— BEGIN Stored rows —

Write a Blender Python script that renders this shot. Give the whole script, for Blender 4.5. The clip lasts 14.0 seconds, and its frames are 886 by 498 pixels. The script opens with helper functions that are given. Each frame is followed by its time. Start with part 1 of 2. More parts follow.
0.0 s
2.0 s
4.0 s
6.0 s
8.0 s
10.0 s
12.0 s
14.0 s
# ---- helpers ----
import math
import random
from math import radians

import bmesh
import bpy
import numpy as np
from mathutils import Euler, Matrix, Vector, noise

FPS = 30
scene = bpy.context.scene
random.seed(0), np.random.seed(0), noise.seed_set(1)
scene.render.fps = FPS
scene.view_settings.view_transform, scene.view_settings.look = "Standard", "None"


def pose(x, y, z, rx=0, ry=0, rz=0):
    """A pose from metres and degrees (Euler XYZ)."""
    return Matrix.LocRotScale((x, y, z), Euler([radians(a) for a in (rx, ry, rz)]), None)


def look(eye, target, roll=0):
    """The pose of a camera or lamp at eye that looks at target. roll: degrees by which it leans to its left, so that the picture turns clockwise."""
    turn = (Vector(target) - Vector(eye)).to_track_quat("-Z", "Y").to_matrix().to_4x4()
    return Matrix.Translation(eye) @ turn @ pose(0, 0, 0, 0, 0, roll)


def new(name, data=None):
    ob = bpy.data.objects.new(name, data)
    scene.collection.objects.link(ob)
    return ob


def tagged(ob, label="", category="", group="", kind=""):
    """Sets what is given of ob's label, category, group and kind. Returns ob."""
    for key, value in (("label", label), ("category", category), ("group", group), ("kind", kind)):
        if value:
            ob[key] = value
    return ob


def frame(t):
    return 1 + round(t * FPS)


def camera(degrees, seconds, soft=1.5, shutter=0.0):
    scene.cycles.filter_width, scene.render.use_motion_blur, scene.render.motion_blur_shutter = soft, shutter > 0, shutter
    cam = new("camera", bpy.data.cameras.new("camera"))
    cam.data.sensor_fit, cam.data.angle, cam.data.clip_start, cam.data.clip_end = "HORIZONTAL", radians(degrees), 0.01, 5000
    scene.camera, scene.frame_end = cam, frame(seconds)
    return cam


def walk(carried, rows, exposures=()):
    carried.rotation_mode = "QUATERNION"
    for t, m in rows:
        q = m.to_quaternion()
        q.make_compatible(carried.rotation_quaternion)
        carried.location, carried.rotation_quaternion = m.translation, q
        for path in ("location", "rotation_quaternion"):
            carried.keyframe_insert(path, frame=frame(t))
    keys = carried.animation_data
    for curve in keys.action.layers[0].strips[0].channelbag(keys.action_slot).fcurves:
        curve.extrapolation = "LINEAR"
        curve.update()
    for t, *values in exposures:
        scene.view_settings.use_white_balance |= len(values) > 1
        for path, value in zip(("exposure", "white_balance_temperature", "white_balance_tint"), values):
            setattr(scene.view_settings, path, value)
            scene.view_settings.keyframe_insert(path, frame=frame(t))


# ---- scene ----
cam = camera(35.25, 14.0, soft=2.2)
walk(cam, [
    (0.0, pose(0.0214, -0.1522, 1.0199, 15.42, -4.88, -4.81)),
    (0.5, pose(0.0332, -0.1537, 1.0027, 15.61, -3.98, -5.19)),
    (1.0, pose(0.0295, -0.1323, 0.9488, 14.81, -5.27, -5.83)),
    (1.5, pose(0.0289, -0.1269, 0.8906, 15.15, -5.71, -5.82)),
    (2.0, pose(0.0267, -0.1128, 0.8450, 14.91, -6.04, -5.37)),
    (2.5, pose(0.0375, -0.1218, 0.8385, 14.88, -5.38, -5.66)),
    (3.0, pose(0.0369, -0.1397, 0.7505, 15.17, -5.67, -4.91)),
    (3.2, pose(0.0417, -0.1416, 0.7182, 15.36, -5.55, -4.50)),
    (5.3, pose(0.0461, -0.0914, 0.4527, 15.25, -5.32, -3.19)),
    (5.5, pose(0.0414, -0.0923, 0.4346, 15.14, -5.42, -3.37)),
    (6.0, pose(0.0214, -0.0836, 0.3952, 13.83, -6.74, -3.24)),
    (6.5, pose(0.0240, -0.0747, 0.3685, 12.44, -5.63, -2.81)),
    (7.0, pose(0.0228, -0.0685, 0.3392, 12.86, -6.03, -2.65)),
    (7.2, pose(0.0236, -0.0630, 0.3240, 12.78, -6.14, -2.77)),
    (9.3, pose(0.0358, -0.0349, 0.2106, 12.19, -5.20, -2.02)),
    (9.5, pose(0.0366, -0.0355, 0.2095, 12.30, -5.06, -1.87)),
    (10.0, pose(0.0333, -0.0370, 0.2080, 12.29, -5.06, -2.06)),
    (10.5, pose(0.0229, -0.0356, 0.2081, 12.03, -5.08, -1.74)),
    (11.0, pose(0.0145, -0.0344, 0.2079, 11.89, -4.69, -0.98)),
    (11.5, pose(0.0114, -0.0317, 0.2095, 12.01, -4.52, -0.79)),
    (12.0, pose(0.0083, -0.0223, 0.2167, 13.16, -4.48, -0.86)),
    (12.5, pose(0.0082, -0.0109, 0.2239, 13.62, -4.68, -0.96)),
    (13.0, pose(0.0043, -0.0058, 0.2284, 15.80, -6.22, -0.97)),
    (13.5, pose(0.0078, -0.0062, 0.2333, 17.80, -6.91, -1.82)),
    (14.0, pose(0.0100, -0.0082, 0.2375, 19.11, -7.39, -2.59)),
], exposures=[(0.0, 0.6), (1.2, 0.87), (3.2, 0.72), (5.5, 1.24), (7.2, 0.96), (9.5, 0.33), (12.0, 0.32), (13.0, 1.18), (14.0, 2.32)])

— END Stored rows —
— BEGIN Stored rows —

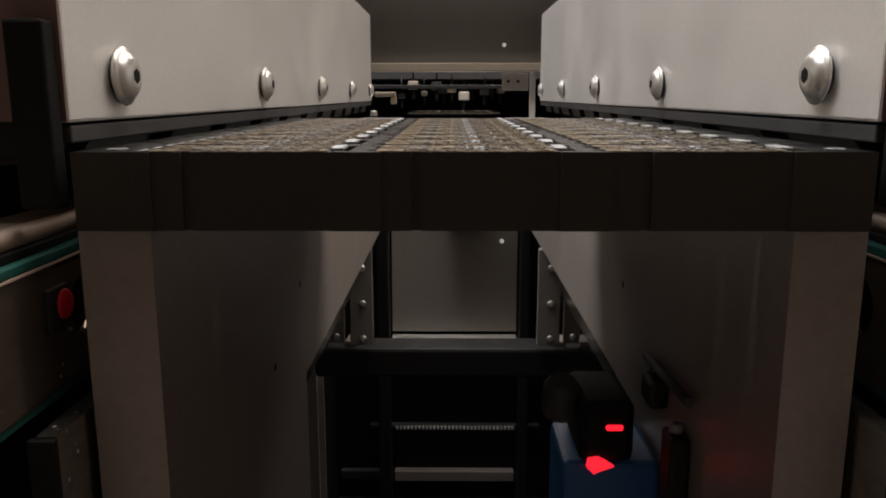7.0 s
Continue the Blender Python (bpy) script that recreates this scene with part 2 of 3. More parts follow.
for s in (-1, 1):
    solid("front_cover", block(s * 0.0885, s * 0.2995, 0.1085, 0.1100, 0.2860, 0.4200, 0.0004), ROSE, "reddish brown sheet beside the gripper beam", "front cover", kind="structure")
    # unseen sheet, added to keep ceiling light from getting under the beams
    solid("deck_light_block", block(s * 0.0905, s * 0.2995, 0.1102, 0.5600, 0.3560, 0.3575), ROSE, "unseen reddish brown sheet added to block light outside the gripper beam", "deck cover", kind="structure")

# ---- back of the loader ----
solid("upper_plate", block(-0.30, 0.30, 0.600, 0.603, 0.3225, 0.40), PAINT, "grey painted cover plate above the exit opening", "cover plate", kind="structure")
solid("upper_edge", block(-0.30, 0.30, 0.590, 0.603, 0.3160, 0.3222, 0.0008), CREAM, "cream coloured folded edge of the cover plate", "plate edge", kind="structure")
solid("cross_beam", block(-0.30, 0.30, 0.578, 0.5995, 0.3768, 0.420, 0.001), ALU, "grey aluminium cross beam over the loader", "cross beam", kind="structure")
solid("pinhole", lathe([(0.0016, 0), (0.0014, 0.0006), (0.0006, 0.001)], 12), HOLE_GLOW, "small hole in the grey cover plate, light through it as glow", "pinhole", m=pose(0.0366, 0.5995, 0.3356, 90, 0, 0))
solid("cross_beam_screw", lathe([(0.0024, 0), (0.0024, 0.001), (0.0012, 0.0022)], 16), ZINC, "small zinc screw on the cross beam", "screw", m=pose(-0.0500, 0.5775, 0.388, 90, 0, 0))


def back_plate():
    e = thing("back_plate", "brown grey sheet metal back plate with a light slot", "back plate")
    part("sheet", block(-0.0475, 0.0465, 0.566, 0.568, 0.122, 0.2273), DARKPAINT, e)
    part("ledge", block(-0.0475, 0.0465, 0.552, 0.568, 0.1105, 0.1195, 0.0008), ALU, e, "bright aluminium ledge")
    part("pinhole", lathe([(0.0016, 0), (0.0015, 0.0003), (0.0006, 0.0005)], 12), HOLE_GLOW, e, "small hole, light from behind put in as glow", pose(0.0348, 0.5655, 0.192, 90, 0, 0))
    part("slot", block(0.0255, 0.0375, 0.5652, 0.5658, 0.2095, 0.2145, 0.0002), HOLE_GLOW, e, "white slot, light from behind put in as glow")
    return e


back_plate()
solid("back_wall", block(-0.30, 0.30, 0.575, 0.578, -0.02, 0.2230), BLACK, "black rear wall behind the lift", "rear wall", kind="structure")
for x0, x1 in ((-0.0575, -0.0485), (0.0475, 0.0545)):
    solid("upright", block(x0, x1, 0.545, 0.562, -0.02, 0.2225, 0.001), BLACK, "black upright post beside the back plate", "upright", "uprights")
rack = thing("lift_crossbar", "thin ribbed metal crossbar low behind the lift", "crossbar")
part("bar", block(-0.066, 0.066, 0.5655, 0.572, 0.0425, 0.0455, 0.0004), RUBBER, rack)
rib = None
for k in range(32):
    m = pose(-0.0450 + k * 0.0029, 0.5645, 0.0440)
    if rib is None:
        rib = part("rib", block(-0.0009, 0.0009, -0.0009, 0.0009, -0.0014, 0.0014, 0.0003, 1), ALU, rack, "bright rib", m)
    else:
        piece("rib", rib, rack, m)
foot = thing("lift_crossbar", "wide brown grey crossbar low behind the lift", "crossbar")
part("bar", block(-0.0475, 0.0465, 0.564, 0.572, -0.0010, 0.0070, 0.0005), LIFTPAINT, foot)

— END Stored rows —

Directions
Write out exactly the lines running from the line containing "Write a Blender" to the line containing "shutter > 0, shutter", with both of those lines included.

Response to this exercise
Write a Blender Python script that renders this shot. Give the whole script, for Blender 4.5. The clip lasts 14.0 seconds, and its frames are 886 by 498 pixels. The script opens with helper functions that are given. Each frame is followed by its time. Start with part 1 of 2. More parts follow.
0.0 s
2.0 s
4.0 s
6.0 s
8.0 s
10.0 s
12.0 s
14.0 s
# ---- helpers ----
import math
import random
from math import radians

import bmesh
import bpy
import numpy as np
from mathutils import Euler, Matrix, Vector, noise

FPS = 30
scene = bpy.context.scene
random.seed(0), np.random.seed(0), noise.seed_set(1)
scene.render.fps = FPS
scene.view_settings.view_transform, scene.view_settings.look = "Standard", "None"


def pose(x, y, z, rx=0, ry=0, rz=0):
    """A pose from metres and degrees (Euler XYZ)."""
    return Matrix.LocRotScale((x, y, z), Euler([radians(a) for a in (rx, ry, rz)]), None)


def look(eye, target, roll=0):
    """The pose of a camera or lamp at eye that looks at target. roll: degrees by which it leans to its left, so that the picture turns clockwise."""
    turn = (Vector(target) - Vector(eye)).to_track_quat("-Z", "Y").to_matrix().to_4x4()
    return Matrix.Translation(eye) @ turn @ pose(0, 0, 0, 0, 0, roll)


def new(name, data=None):
    ob = bpy.data.objects.new(name, data)
    scene.collection.objects.link(ob)
    return ob


def tagged(ob, label="", category="", group="", kind=""):
    """Sets what is given of ob's label, category, group and kind. Returns ob."""
    for key, value in (("label", label), ("category", category), ("group", group), ("kind", kind)):
        if value:
            ob[key] = value
    return ob


def frame(t):
    return 1 + round(t * FPS)


def camera(degrees, seconds, soft=1.5, shutter=0.0):
    scene.cycles.filter_width, scene.render.use_motion_blur, scene.render.motion_blur_shutter = soft, shutter > 0, shutter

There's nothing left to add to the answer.